Sentimo-nos muito próximos do Papa Francisco, do seu estilo, e as palavras dos seus ensinamentos são frequentemente citadas na Indonésia, mesmo por funcionários do governo ou líderes muçulmanos. Basta dizer que o primeiro a confirmar publicamente a visita do Papa à Indonésia - perante o governo e perante a Conferência Episcopal - foi o imã da mesquita Istiq'lal, que o Papa visitará: não conseguiu conter a sua alegria.
O que o senhor vislumbra ao olhar para o futuro da Igreja na Indonésia?

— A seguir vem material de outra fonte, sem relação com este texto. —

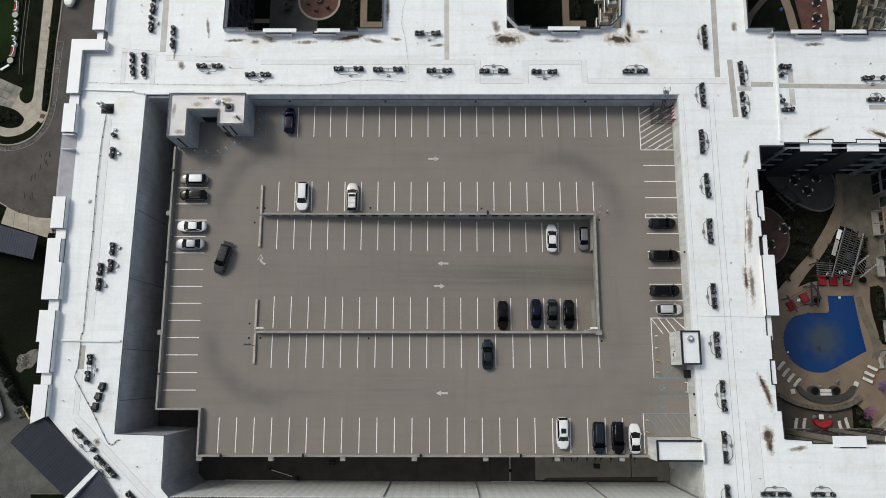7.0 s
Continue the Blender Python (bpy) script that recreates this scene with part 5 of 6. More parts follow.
for k in range(14):
    y = 36 - 3.6 * k
    part("roof_lap", P(strip([(37.9, y), (47.9, y)], 0.03), ROOF, ROOF + 0.003), "pad_light", flats)
    part("roof_lap", P(strip([(-60.9, y), (-51.2, y)], 0.03), ROOF, ROOF + 0.003), "pad_light", flats)
for pts in ([(56.0, 32.9), (63.4, 35.9), (70.8, 32.9)], [(57.3, -17.2), (60.1, -18.2), (63.5, -18.8), (67.0, -18.2), (70.5, -17.2)]):
    part("roof_lap", P(strip(pts, 0.06), ROOF, ROOF + 0.01), "cream", flats, "folded edge of a drainage cricket")
STRONG = ((8.9, 49.9, 2.6, 1.0, 0), (27.4, 49.9, 2.1, 0.85, -8), (-17.2, 50.15, 2.6, 0.5, 8), (45.7, 9.6, 0.32, 2.0, 2), (47.0, -6.3, 0.3, 1.4, 24), (47.75, -8.3, 0.36, 2.0, 14), (47.2, -13.9, 0.75, 1.05, 0), (47.4, -15.5, 0.4, 1.3, 4), (58.8, 33.6, 2.2, 0.26, 24), (69.6, 33.2, 2.5, 0.38, -22), (29.3, 51.8, 0.45, 1.5, 5), (75.4, 50.0, 1.9, 0.8, -10))
FAINT = ((-36.2, 49.7, 2.8, 0.4, 3), (-33.0, 49.4, 1.1, 0.6, 0), (-40.9, 51.9, 0.35, 2.6, 8), (-46.2, 47.8, 0.25, 2.2, 0), (-10.9, 55.5, 0.5, 3.4, 0), (-9.4, 49.9, 1.3, 0.4, -10), (31.6, 51.2, 1.6, 0.5, 0), (25.4, 53.6, 0.5, 1.8, 30), (-24.5, 49.4, 2.6, 0.5, 2), (17.5, 49.6, 2.8, 0.5, -2), (60.0, 49.0, 2.4, 0.5, 3), (-2.5, 48.8, 1.6, 0.4, 4), (7.2, 52.2, 0.9, 1.8, 10), (-13.0, 49.6, 2.2, 0.5, -12), (-44.9, 45.2, 0.7, 1.2, 20), (-30.6, 49.8, 1.8, 0.6, -15), (46.9, 52.1, 0.7, 1.3, 0), (47.2, 25.4, 0.2, 1.9, -10), (46.7, 21.2, 0.16, 2.4, -4), (46.2, 17.0, 0.18, 3.0, -3), (45.85, 13.2, 0.16, 2.6, -2), (46.9, 17.6, 0.7, 5.0, -3), (46.6, 8.6, 0.6, 4.2, 0), (51.6, -15.9, 2.2, 0.5, 10), (47.2, 29.3, 0.5, 1.9, -20), (13.4, 50.9, 2.0, 0.55, -12), (52.9, 50.3, 1.0, 0.5, 15), (-57.9, 22.0, 0.5, 0.5, 0), (-31.0, 50.2, 1.2, 0.5, 0), (-53.5, -15.1, 0.7, 0.9, 30))
HALO = tuple((x, y, rx * 1.55 + 0.25, ry * 1.6 + 0.25, a) for x, y, rx, ry, a in STRONG)
for i, (x, y, rx, ry, a) in enumerate(HALO + STRONG + FAINT):
    ob = put("dirt_stain", P(ellipse(0, 0, 1, 1, 20), 0, 0.0004), "stain_halo" if i < len(HALO) else "stain" if i < 2 * len(HALO) else "stain_faint")
    ob.parent = flats
    ob["label"] = "dried brown dirt stain"
    ob.matrix_basis = pose(x, y, ROOF + 0.014 + 0.018 * (0 if i < len(HALO) else 1 if i < 2 * len(HALO) else 2) + 0.004 * (i % 4), 0, 0, a) @ Matrix.Diagonal((rx, ry, 1, 1))

for x0, x1, y0, y1 in ((28.6, 31.2, 49.3, 50.9), (25.2, 26.3, 49.4, 51.6), (10.2, 11.9, 49.6, 50.7), (-20.2, -18.9, 49.7, 50.3)):
    part("roof_patch", B(x0, x1, y0, y1, ROOF, ROOF + 0.005), "film", flats, "brown tinted membrane sheet")


# ---- lift tower on the deck ----
tower = group_thing("stair_tower", "grey stair and lift tower with a white U-shaped roof", "tower")
T_OUT = [(-45.8, 32.3), (-42.7, 32.3), (-42.7, 36.85), (-37.85, 36.85), (-37.85, 34.35), (-33.45, 34.35), (-33.45, 39.69), (-45.8, 39.69)]
part("tower_wall", P(T_OUT, 0.0, 5.35), "wall_grey", tower, "grey panel wall")
part("tower_roof", P([(-45.6, 32.5), (-42.9, 32.5), (-42.9, 37.05), (-37.65, 37.05), (-37.65, 34.55), (-33.65, 34.55), (-33.65, 39.5), (-45.6, 39.5)], 5.35, 5.42), "tower_membrane", tower, "white membrane roof")
part("parapet", rim(T_OUT, 0.2, 5.35, 5.7), "weathered", tower)
for i, (x, y, rx, ry) in enumerate(((-41.4, 37.8, 1.5, 0.6), (-43.9, 33.2, 1.3, 0.6), (-34.9, 35.6, 1.0, 0.7), (-36.6, 38.5, 1.6, 0.6), (-40.0, 38.9, 1.8, 0.4), (-45.0, 37.0, 0.5, 1.8))):
    ob = put("rust_stain", P(ellipse(0, 0, 1, 1, 18), 0, 0.0004), "stain_halo")
    ob.parent = tower
    ob["label"] = "faint rust stain"
    ob.matrix_basis = pose(x, y, 5.424 + 0.004 * i) @ Matrix.Diagonal((rx, ry, 1, 1))
part("coping", rim([(x + (0.03 if x > -37.9 and x > -33.6 else -0.03 if x < -45 else 0), y) for x, y in T_OUT], 0.17, 5.7, 5.75), "rail", tower, "dark metal coping")
for x0, x1, y in ((-44.5, -44.15, 32.3), (-36.2, -35.85, 34.35), (-37.3, -36.95, 34.35)):
    part("slot_window", B(x0, x1, y - 0.03, y + 0.02, 0.6, 5.0), "glass", tower, "tall dark slot window")
part("door", B(-37.0 - 0.85, -37.0 + 0.0, 34.3, 34.36, 0.02, 2.1), "rail", tower, "dark steel door")
part("door", B(-41.6, -39.0, 36.8, 36.86, 0.02, 2.3), "black", tower, "dark glazed lift doors")
part("door_frame", B(-41.75, -38.85, 36.82, 36.855, 0.0, 2.45), "steel", tower)
for x in (-45.0, -43.3):
    part("panel_joint", B(x - 0.02, x + 0.02, 32.285, 32.31, 0, 5.3), "rail", tower)
for y in (36.0, 38.0):
    part("panel_joint", B(-33.46, -33.44, y - 0.02, y + 0.02, 0, 5.3), "rail", tower)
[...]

Para o futuro da fé na Indonésia, para que o Evangelho possa continuar a florescer e a dar frutos nas diferentes culturas da Indonésia, creio que isto poderá acontecer sobretudo por meio do nosso testemunho no campo da educação, da saúde, das obras sociais e de caridade: mas certamente não por meio de uma estratégia, mas apenas com o nosso amor pelas pessoas! Ser irmãos e irmãs é o melhor que podemos oferecer no serviço de educação, saúde e atividades solidárias. Isto é fé na Providência: fazemos a nossa parte, colocamos os nossos cinco pães e dois peixes, testemunhando o seu amor pela humanidade: o Senhor fará o resto.